## Task requirements:
Begin with the line that contains "curve.update()" and end with the line that contains "for path, value": copy that span of lines exactly, and nothing outside it.

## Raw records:
━━━

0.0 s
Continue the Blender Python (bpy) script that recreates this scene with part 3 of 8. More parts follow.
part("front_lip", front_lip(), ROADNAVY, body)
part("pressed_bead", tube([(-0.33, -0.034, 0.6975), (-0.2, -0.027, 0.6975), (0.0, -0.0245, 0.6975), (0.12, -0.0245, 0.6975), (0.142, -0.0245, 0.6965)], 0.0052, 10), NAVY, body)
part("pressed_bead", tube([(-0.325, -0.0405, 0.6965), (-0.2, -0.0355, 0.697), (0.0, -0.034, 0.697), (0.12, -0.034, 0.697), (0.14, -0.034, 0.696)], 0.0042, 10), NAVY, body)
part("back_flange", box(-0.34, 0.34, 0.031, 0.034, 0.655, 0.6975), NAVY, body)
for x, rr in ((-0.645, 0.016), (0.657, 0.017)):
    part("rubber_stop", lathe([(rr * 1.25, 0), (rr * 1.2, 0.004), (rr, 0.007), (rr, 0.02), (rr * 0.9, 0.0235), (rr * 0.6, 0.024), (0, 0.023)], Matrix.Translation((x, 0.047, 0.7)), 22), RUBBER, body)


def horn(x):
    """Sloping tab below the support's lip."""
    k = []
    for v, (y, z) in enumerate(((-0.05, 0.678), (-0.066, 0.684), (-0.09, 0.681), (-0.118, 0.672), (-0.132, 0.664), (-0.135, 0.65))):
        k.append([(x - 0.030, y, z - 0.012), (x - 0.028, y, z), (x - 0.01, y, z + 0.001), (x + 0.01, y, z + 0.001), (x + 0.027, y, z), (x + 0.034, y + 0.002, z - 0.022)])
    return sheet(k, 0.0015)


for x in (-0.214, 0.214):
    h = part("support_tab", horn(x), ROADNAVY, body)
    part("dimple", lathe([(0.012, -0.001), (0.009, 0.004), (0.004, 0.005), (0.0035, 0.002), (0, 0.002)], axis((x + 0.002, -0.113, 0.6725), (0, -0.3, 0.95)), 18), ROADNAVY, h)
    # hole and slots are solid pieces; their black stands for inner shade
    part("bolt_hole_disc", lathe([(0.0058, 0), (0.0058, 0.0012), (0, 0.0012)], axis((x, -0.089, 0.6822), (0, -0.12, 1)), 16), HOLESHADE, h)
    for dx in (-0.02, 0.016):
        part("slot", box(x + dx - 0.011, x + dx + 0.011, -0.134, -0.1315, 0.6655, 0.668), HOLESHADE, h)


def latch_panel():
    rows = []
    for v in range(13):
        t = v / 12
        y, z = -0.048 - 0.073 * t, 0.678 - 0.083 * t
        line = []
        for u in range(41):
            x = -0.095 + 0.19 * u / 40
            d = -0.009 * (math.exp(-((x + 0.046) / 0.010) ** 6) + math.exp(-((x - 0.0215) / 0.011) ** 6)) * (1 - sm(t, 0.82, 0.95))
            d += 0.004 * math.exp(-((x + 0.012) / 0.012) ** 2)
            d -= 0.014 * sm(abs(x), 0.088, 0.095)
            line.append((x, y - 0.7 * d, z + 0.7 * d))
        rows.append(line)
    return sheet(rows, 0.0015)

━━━

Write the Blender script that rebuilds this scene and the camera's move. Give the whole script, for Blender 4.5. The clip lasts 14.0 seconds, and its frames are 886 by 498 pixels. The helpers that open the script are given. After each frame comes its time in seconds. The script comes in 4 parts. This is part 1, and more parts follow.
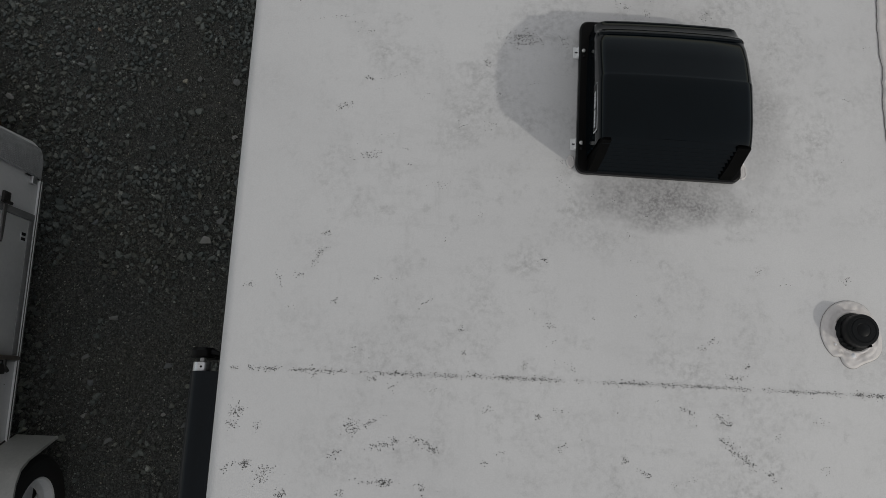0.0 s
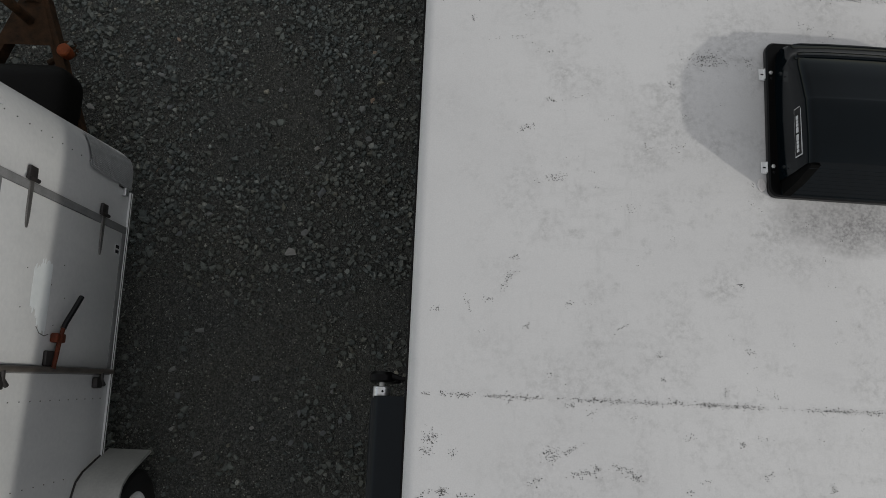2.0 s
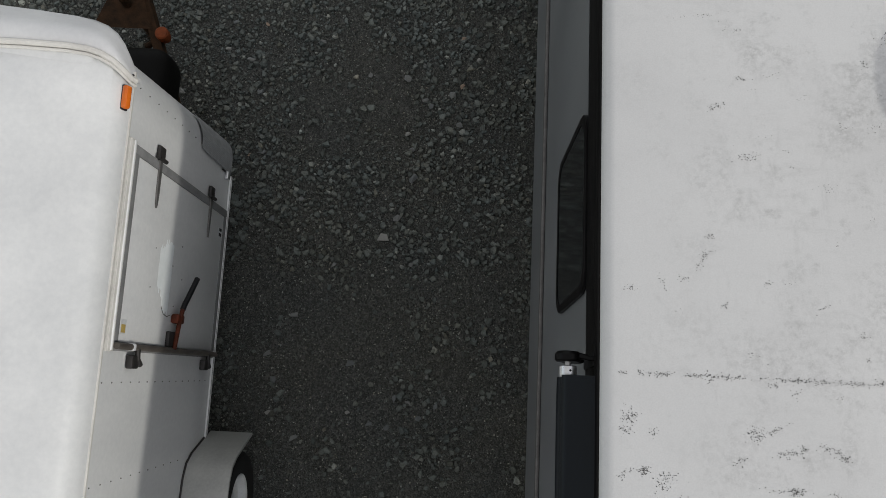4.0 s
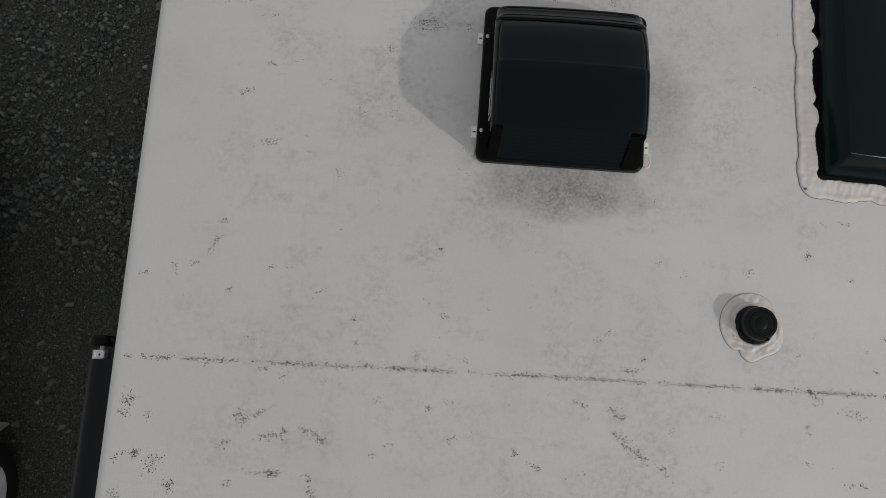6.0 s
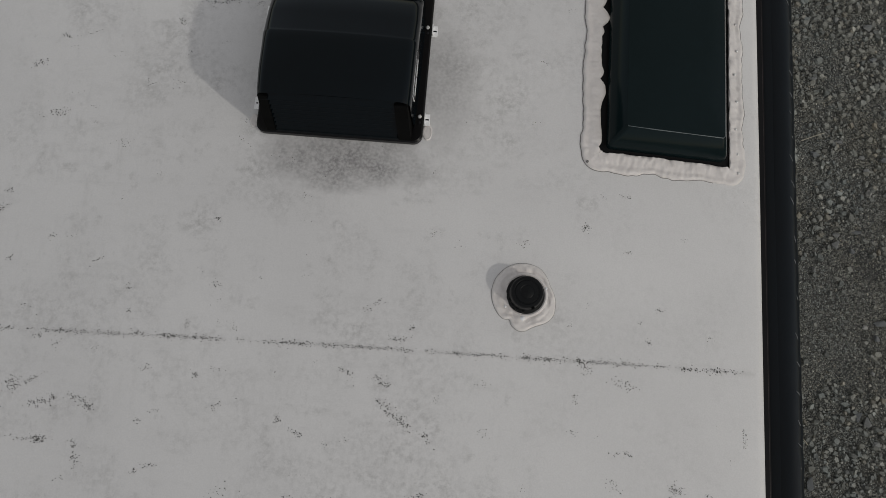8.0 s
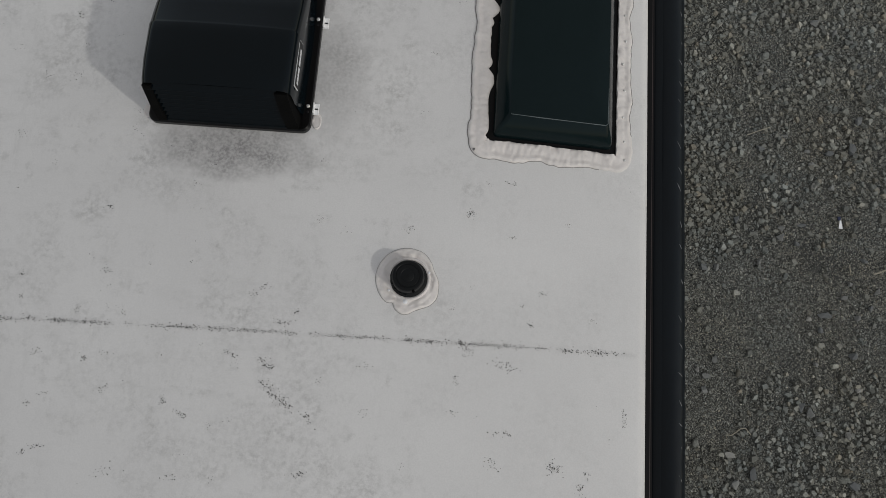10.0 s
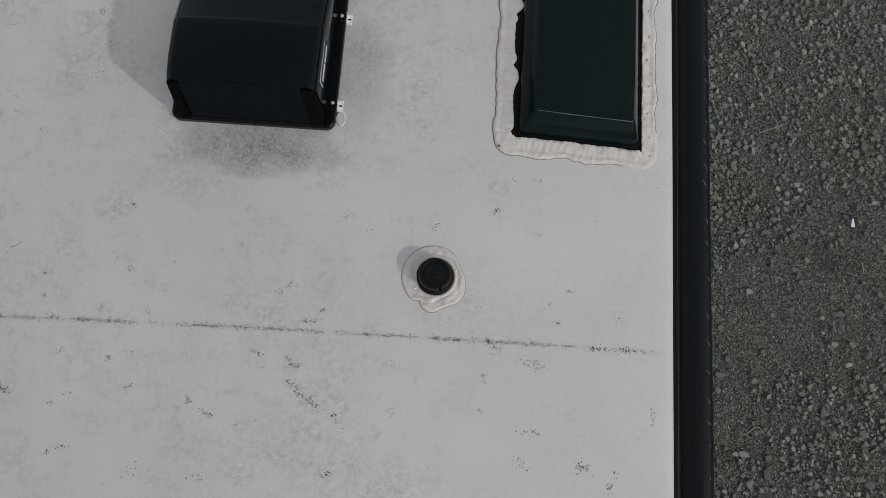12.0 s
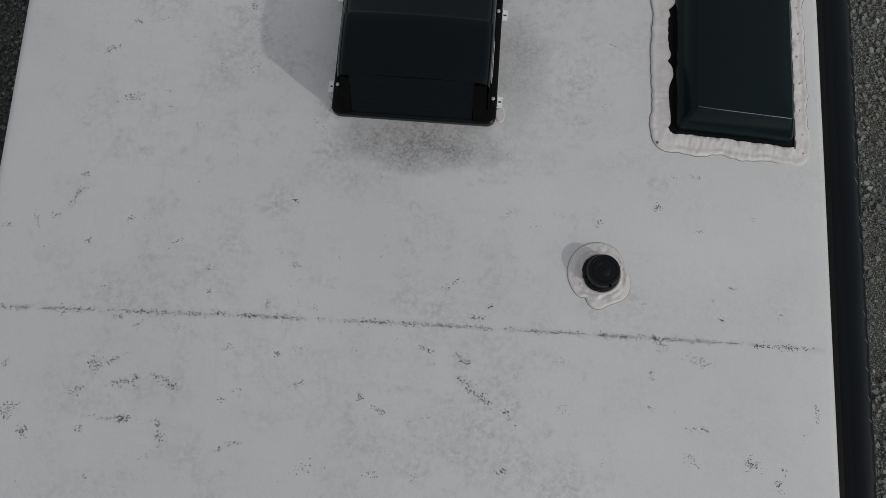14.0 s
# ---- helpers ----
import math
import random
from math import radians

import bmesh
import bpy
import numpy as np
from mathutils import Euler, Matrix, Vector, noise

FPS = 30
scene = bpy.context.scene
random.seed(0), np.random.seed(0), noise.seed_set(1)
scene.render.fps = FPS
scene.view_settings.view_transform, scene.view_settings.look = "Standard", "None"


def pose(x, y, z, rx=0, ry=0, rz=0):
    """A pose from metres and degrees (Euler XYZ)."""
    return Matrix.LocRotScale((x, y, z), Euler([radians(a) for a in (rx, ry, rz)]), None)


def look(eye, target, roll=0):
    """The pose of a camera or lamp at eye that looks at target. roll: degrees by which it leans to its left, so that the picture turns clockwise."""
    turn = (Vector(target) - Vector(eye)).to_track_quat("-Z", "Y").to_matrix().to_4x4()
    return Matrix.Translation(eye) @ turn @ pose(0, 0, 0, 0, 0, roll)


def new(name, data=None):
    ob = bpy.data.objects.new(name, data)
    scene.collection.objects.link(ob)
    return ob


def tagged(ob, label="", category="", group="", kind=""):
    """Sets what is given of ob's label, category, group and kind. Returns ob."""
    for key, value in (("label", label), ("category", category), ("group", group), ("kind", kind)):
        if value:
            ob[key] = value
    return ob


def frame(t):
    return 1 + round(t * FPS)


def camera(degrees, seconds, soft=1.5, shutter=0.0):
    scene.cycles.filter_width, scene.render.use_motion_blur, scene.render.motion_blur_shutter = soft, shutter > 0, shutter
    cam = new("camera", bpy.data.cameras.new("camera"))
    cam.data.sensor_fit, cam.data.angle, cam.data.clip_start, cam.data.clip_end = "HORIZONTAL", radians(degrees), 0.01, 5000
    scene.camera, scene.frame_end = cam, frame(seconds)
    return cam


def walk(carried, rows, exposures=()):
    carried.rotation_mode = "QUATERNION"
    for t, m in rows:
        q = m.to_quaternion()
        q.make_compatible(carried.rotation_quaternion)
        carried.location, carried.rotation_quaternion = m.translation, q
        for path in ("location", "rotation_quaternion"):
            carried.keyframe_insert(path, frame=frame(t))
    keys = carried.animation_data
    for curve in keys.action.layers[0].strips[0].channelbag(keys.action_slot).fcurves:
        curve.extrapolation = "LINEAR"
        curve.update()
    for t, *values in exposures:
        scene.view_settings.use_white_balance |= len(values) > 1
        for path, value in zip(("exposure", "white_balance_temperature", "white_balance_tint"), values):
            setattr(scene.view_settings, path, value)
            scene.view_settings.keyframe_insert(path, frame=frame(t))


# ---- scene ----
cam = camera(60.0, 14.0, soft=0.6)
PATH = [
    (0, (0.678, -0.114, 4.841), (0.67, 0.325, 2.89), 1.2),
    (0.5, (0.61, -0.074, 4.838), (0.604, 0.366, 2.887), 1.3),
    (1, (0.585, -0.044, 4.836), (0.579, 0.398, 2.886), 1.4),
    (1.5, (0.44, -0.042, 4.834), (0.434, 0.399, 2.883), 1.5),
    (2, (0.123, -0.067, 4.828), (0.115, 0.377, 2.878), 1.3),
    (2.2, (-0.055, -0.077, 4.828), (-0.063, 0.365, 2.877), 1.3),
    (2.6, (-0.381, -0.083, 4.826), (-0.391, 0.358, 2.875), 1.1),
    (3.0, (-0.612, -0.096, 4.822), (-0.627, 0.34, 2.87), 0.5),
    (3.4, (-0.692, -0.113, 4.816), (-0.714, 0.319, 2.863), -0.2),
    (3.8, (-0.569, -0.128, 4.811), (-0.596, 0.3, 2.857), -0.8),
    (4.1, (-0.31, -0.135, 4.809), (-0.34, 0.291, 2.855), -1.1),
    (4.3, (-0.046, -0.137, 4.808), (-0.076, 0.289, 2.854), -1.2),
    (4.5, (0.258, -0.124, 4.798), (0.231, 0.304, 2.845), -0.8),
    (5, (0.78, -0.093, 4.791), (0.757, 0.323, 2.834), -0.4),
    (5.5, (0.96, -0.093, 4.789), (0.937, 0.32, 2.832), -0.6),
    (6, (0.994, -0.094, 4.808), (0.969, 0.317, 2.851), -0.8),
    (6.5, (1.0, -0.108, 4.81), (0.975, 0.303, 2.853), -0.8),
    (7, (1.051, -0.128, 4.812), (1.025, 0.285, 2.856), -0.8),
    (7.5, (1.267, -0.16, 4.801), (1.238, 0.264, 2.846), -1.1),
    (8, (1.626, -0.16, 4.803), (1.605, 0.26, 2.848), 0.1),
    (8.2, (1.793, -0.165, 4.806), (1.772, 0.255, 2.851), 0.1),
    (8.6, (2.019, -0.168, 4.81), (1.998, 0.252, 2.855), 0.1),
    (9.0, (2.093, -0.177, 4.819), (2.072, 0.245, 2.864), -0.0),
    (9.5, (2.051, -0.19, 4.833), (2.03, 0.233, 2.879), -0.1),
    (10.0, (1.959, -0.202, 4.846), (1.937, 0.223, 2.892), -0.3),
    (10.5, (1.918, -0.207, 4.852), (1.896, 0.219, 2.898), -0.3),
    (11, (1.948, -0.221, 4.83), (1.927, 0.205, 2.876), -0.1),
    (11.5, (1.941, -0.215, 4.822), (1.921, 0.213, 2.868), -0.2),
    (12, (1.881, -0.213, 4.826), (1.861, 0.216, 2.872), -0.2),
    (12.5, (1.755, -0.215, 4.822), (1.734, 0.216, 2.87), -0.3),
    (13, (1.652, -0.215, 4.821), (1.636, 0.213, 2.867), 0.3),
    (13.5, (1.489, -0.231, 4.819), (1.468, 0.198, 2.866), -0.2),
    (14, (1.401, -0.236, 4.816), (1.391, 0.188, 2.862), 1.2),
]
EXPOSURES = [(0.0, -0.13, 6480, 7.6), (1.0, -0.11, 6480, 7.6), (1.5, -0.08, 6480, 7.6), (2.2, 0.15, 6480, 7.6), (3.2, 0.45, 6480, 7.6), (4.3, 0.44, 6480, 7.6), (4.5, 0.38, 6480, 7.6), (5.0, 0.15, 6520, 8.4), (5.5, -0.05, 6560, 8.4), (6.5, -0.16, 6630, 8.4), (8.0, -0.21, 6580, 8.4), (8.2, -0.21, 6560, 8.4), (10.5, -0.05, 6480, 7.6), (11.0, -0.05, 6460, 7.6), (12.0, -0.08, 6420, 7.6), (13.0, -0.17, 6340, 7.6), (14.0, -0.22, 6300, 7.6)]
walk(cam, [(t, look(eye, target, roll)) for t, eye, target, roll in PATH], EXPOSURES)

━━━

## Solution to this problem:
        curve.update()
    for t, *values in exposures:
        scene.view_settings.use_white_balance |= len(values) > 1
        for path, value in zip(("exposure", "white_balance_temperature", "white_balance_tint"), values):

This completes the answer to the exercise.